The Power of Power Law: Asymmetry Enables Compositional Reasoning

幂律的力量：非对称性赋能组合推理

Abstract: Natural language data follows a power-law distribution, with most knowledge and skills appearing at very low frequency. While a common intuition suggests that reweighting or curating data towards a uniform distribution may help models better learn these long-tail skills, we find a counterintuitive result: across a wide range of compositional reasoning tasks, such as state tracking and multi-step arithmetic, training under power-law distributions consistently outperforms training under uniform distributions.

摘要： 自然语言数据遵循幂律分布，其中大部分知识和技能出现的频率极低。尽管一种常见的直觉认为，通过重加权或筛选数据使其趋向于均匀分布，可能有助于模型更好地学习这些长尾技能，但我们发现了一个反直觉的结果：在广泛的组合推理任务（如状态跟踪和多步算术）中，在幂律分布下进行训练的效果始终优于在均匀分布下进行训练。

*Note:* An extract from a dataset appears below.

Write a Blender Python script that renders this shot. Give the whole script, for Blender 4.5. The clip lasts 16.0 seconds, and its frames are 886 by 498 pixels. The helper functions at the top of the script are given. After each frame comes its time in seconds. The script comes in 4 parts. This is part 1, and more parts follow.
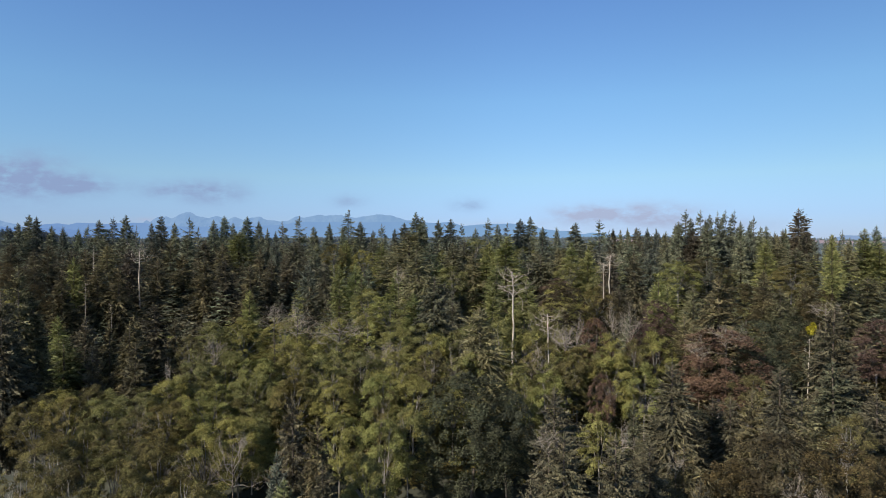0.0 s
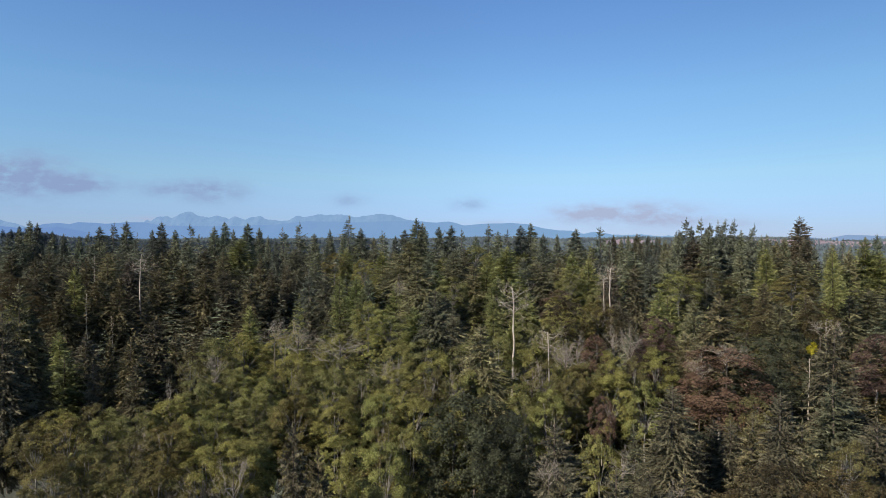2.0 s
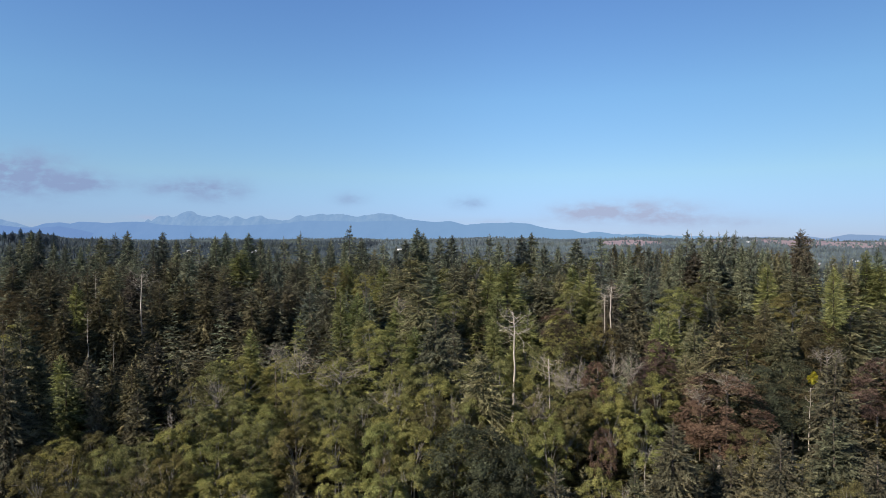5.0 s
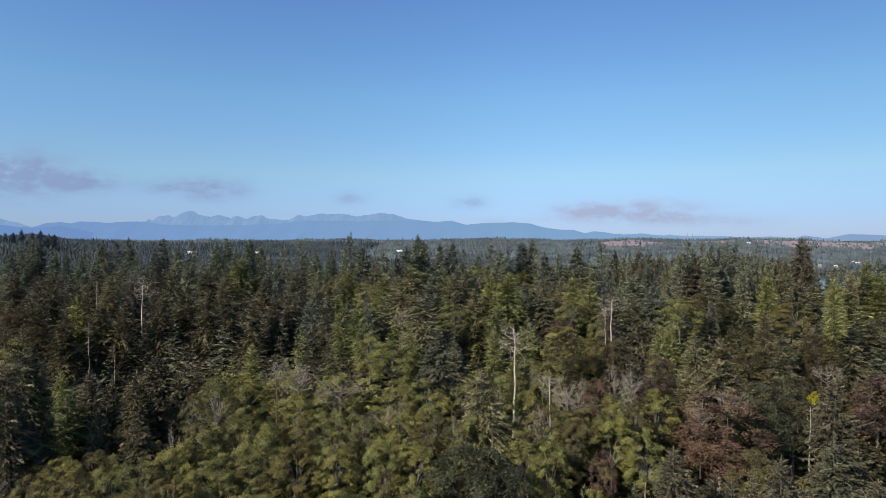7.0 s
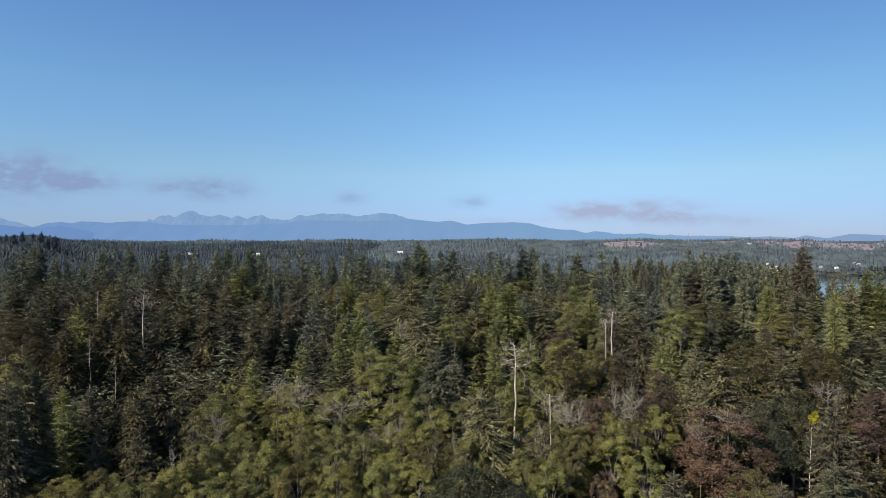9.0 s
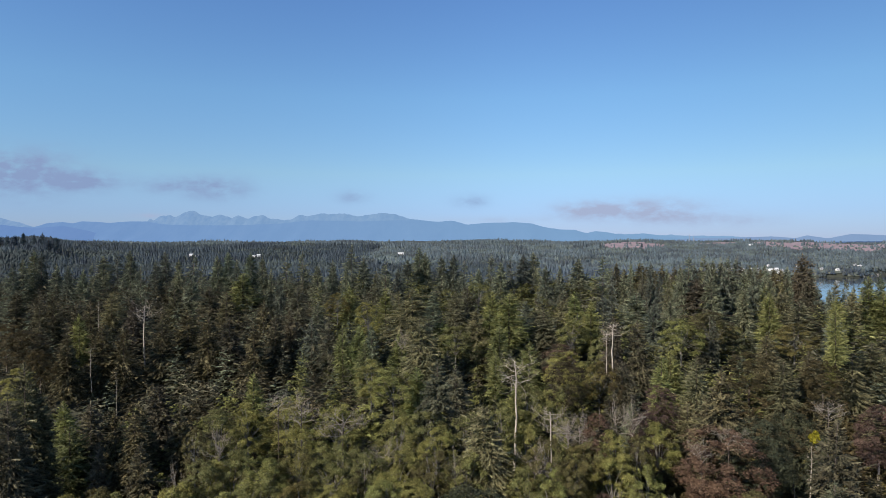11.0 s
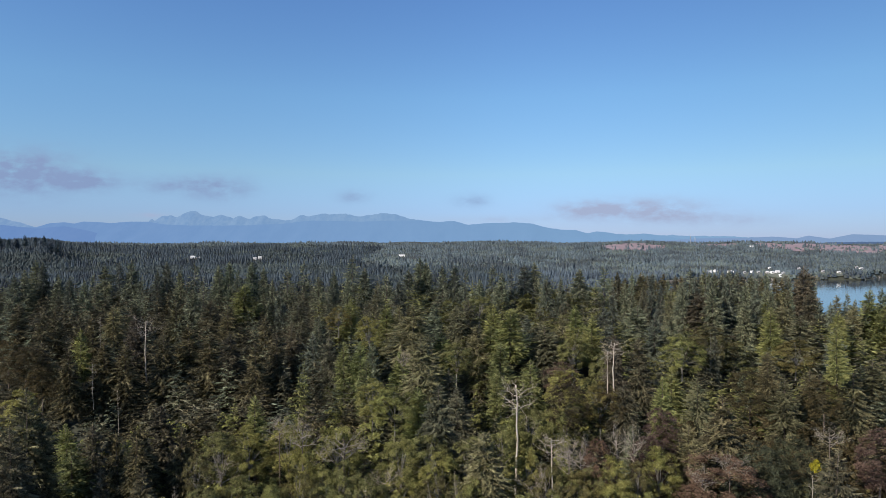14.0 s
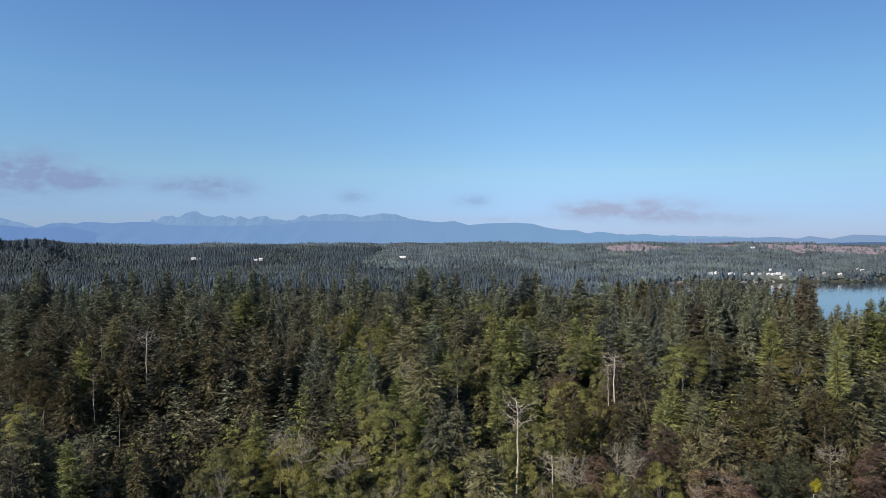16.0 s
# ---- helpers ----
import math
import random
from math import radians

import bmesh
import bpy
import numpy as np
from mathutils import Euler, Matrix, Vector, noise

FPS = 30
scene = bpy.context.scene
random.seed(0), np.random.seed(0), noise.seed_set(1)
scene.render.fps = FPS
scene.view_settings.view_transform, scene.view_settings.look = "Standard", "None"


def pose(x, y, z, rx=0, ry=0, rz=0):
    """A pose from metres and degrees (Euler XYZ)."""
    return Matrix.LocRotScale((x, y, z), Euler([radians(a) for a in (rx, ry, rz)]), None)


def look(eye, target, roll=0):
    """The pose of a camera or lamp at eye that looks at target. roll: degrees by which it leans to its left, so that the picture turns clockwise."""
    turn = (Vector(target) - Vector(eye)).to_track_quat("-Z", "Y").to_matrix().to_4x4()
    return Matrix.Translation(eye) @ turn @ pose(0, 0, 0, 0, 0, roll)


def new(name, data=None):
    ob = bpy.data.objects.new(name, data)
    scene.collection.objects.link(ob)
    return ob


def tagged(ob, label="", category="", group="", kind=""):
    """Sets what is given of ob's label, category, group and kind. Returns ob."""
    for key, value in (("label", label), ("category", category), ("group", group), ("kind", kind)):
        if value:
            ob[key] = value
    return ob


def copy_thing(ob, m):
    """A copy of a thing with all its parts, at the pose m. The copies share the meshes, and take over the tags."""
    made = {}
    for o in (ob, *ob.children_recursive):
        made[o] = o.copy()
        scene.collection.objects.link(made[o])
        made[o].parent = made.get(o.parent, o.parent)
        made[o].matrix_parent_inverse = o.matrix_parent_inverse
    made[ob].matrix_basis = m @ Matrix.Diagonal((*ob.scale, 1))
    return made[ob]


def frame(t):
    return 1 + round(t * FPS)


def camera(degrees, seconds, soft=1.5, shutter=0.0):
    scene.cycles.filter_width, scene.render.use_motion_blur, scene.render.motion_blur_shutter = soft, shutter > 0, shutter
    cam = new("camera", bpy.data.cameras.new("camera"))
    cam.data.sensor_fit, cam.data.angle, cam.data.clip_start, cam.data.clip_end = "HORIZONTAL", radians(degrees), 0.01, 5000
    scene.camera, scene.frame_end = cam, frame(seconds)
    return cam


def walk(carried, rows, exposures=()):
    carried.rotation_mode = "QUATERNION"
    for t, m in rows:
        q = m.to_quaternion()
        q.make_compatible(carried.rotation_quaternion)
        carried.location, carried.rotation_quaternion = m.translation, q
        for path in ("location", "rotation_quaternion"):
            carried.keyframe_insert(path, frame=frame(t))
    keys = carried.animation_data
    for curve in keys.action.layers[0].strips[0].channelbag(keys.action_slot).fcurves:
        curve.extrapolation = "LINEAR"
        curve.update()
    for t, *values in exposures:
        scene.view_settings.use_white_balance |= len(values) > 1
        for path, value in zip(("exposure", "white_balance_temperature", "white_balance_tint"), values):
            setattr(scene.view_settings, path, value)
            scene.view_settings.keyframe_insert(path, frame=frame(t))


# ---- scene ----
# ---------------------------------------------------------------- camera
cam = camera(72, 16.0, soft=0.85)
# seconds, eye, tilt and turn of a drone that climbs almost straight up
PATH = [
    (0, (0.180, -0.300, 98.496), 89.2114, 0.0357),
    (1, (0.180, -0.300, 100.383), 89.1638, 0.0583),
    (2, (0.180, -0.300, 102.269), 89.1188, 0.0817),
    (3, (0.180, -0.300, 104.154), 89.0766, 0.1061),
    (4, (0.180, -0.300, 106.035), 89.0370, 0.1314),
    (5, (0.180, -0.300, 107.912), 89.0001, 0.1576),
    (6, (0.180, -0.300, 109.784), 88.9659, 0.1847),
    (7, (0.180, -0.300, 111.648), 88.9344, 0.2127),
    (8, (0.180, -0.300, 113.505), 88.9056, 0.2416),
    (9, (0.180, -0.300, 115.353), 88.8794, 0.2714),
    (10, (0.180, -0.300, 117.191), 88.8560, 0.3022),
    (11, (0.180, -0.300, 119.017), 88.8352, 0.3338),
    (12, (0.180, -0.300, 120.830), 88.8171, 0.3664),
    (13, (0.180, -0.300, 122.629), 88.8017, 0.3998),
    (14, (0.180, -0.300, 124.413), 88.7889, 0.4342),
    (15, (0.180, -0.300, 126.181), 88.7789, 0.4695),
    (16, (0.180, -0.300, 127.931), 88.7715, 0.5057),
]
walk(cam, [(t, pose(*eye, tilt, 0, turn)) for t, eye, tilt, turn in PATH],
     exposures=[(0, 0.15, 6650, 14), (16, 0.04, 6500, 14)])

# ---------------------------------------------------------------- sky and sun
SUN_TO = Vector((-0.70, -0.54, 0.56)).normalized()      # towards the sun
SUN_UP = math.asin(SUN_TO.z)
SUN_ROUND = math.atan2(SUN_TO.x, SUN_TO.y)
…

To understand this advantage, we introduce a minimalist skill-composition task and show that learning under a power-law distribution provably requires significantly less training data. Our theoretical analysis reveals that power law sampling induces a beneficial asymmetry that improves the pathological loss landscape, which enables models to first acquire high-frequency skill compositions with low data complexity, which in turn serves as a stepping stone to efficiently learn rare long-tailed skills.

为了理解这一优势，我们引入了一个极简的技能组合任务，并证明在幂律分布下学习所需的训练数据量显著更少。我们的理论分析表明，幂律采样诱导了一种有益的非对称性，改善了病态的损失函数地形（loss landscape），这使得模型能够以较低的数据复杂度先习得高频技能组合，进而将其作为垫脚石，高效地学习稀有的长尾技能。

Our results offer an alternative perspective on what constitutes an effective data distribution for training models.

我们的研究结果为“什么样的训练数据分布对模型训练最有效”这一问题提供了另一种视角。